The delineation of sharp outlines and redundance of detail is not wrong in itself, but it is usually inexpedient when considered with respect to the effect to be produced, similarly the suppression of sharp focus both as regards outlines and details has no artistic merit of itself except as it assists the picture to impress the beholder first with the general effect.
The painter and photographer start from two opposite standpoints. The painter, or draughtsman, starts with nothing but blank paper, and having built up his picture and produced his desired effect he elaborates no further; the photographer with his more or less mechanically produced facsimile starts from the opposite extreme with a transcendentally elaborate image, from which he will require to eliminate all such excess of truth as is likely to force the mere facts of the view upon the beholder's attention.
Photography, so faultlessly complete in its delineation, gives us more than the pictorial worker needs for the expression of an idea, and this is why I would remind the student that pictorial photography is not photography in the full sense of the word, but the application of some of its powers, just as much as we need and no more, to a definite end.
As just hinted the purpose of a picture is to express ideas, hence I will fall back on a kind of definition which I have used on a previous occasion that a picture is the portrayal of visible concrete things for the expression of abstract ideas.
To give an example by way of exposition we may look upon a picture and be made to feel by it the calm and luminous atmosphere of evening; we feel at once the restfulness, and almost feel the warmth of the humid air, giving place to the chill gathering mists of night; but the same objects, the same tangible materials, paper, pigment, metallic salts, etc., in another picture give us the sense of angry turbulent storm or perhaps bright joyous sunshine frolicking with the fresh breezes on the hill-tops. These are abstract ideas expressed or created by the manner in which concrete things, commonplace facts, are portrayed and rendered.
Finally, let me enunciate that a very excellent photograph may not necessarily be a good picture, because it may contain more than is required for the expression of its idea, and the surplus will overwhelm it; again, a good pictorial photograph may be but a poor photograph, because if we claim the right to apply photographic means to pictorial ends, we may find it convenient to leave out the very qualities which the scientific or technical expert considers most precious.
And now I think we may proceed to more practical matters.

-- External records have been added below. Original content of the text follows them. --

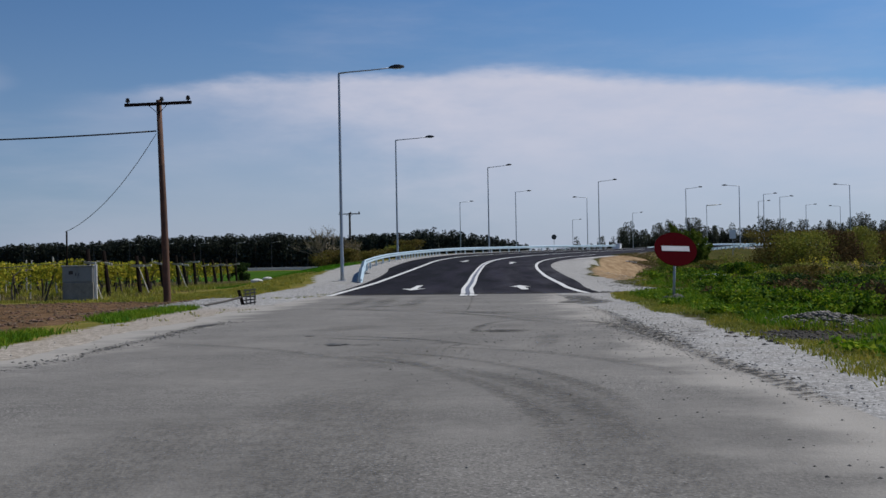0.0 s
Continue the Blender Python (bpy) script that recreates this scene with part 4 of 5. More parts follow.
# ---- utility poles and cables ----
def utility_pole(x, y, top, turn, label, arm=2.66, lean=0.0, radius=0.17, wood_mat=None):
    z = gz(x, y)
    h = top - z
    t = thing("utility_pole", pose(x, y, z, 0, lean, turn), label, "utility pole", "wooden power poles")
    bm = bmesh.new()
    tube(bm, [(0, 0, -0.3), (0, 0, 0.1), (0.01, 0, h * 0.5), (0, 0, h + 0.18)], [radius, radius * 0.98, radius * 0.85, radius * 0.66], 12)
    part("pole", bm, wood_mat or M_WOOD, t, smooth=True)
    bm = bmesh.new()
    box(bm, (0, -0.16, h), (arm + 0.2, 0.11, 0.13), None, 0.01)
    part("crossarm", bm, M_DARKWOOD, t, "dark timber crossarm")
    for sx in (-1, 1):
        bm = bmesh.new()
        tube(bm, [(sx * 0.42, -0.2, h - 0.04), (0, -0.15, h - 0.42)], [0.016, 0.016], 6)
        part("brace", bm, M_DARKWOOD, t)
    for k, px in enumerate((-arm / 2 + 0.04, 0.16, arm / 2 - 0.04)):
        bm = bmesh.new()
        tube(bm, [(px, -0.16, h + 0.05), (px, -0.16, h + 0.12), (px, -0.16, h + 0.125), (px, -0.16, h + 0.2), (px, -0.16, h + 0.205), (px, -0.16, h + 0.27), (px, -0.16, h + 0.3)], [0.03, 0.035, 0.09, 0.10, 0.06, 0.085, 0.03], 10)
        part("insulator", bm, M_INSUL, t, "dark glazed insulator")
    return t


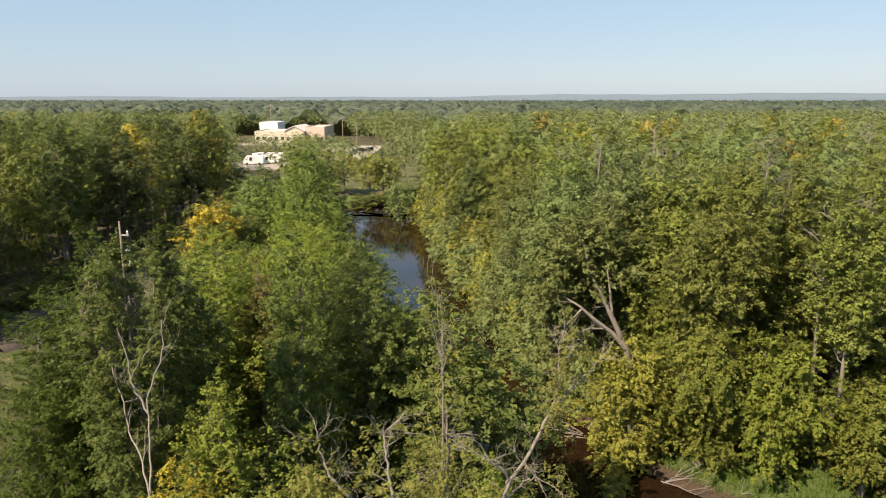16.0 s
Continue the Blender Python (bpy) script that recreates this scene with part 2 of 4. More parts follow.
def ground_material():
    """Meadow, leaf litter, bare bank and mud, told apart by the soil the place has there and by height over the water."""
    m, nt, p = material("meadow_and_bank_soil")
    geo = nt.nodes.new("ShaderNodeNewGeometry")
    pos = geo.outputs["Position"]
    fine, wide = noise_fac(nt, 5.0, 6, pos), noise_fac(nt, 0.35, 4, pos)
    grass = ramp(nt, fine, [(0.3, (0.034, 0.048, 0.012)), (0.6, (0.066, 0.080, 0.021)), (0.8, (0.115, 0.098, 0.04))])
    dry = ramp(nt, fine, [(0.3, (0.11, 0.09, 0.036)), (0.7, (0.20, 0.16, 0.075))])
    grass = mixed(nt, ramp(nt, wide, [(0.5, (0, 0, 0)), (0.66, (0.7, 0.7, 0.7))]), grass, dry)
    litter = ramp(nt, fine, [(0.3, (0.035, 0.030, 0.016)), (0.7, (0.085, 0.075, 0.035))])
    att = nt.nodes.new("ShaderNodeAttribute")
    att.attribute_name = "meadow"
    col = mixed(nt, att.outputs["Fac"], litter, grass)
    lush = nt.nodes.new("ShaderNodeAttribute")
    lush.attribute_name = "lush"
    col = mixed(nt, lush.outputs["Fac"], col, ramp(nt, fine, [(0.3, (0.035, 0.062, 0.012)), (0.7, (0.07, 0.105, 0.02))]))
    mud = ramp(nt, fine, [(0.3, (0.034, 0.022, 0.014)), (0.7, (0.072, 0.048, 0.030))])
    z = nt.nodes.new("ShaderNodeSeparateXYZ")
    nt.links.new(pos, z.inputs[0])
    add = nt.nodes.new("ShaderNodeMath")
    add.operation = "MULTIPLY_ADD"
    nt.links.new(wide, add.inputs[0])
    add.inputs[1].default_value = -0.35
    nt.links.new(z.outputs[2], add.inputs[2])
    col = mixed(nt, ramp(nt, add.outputs[0], [(0.02, (0, 0, 0)), (0.12, (1, 1, 1))]), mud, col)
    nt.links.new(col, p.inputs["Base Color"])
    p.inputs["Roughness"].default_value = 0.95
    bumped(nt, p, fine, 0.9, 0.2)
    return m


WATER, GROUND = water_material(), ground_material()
GRASS_LEAF = leaf_material("meadow_grass_blades", (0.058, 0.078, 0.017), (0.097, 0.120, 0.027), (0.145, 0.158, 0.042), (0.22, 0.16, 0.075), 0.09, patch=0.4, grain=0, gain=1.0, through_share=0.19)
GRASS_LUSH = leaf_material("lush_bank_grass_blades", (0.034, 0.064, 0.010), (0.058, 0.098, 0.014), (0.092, 0.132, 0.022), patch=0.3, grain=0, gain=1.0, through_share=0.19)
GRASS_DRY = leaf_material("dry_tan_grass_blades", (0.13, 0.092, 0.048), (0.20, 0.140, 0.072), (0.29, 0.215, 0.115), patch=0.3, grain=0, gain=1.0, through_share=0.19)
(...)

COMPOSITION AND SELECTION.
In all matters from which the eye expects to derive pleasure, symmetry of design seems essential. In the formation of the letters that we write, in personal attire, in the decoration of our homes, in buildings, and practically in everything which is not of a purely utilitarian character, a sense of proportion and a symmetrical disposition of parts is observed. Hence it is no source of surprise that in a picture which as much as anything should aim at pleasing the eye, design, otherwise Composition, is with Expression a co-essential.
In a purely decorative production this natural desire of design is the only thing to be observed, but in a picture which may be decorative, but must be something more, we have expression as well to consider. If decoration alone were to be regarded, something like fixed rules might perhaps be tyrannically laid down, but in a picture the implicit observance of rules of composition would be certain to make itself seen in the result, and the undue obtrusiveness of a code of rules would be as inimical to the supremacy of ideas and feelings, as the excessive prominence of fact would be, which has already been described.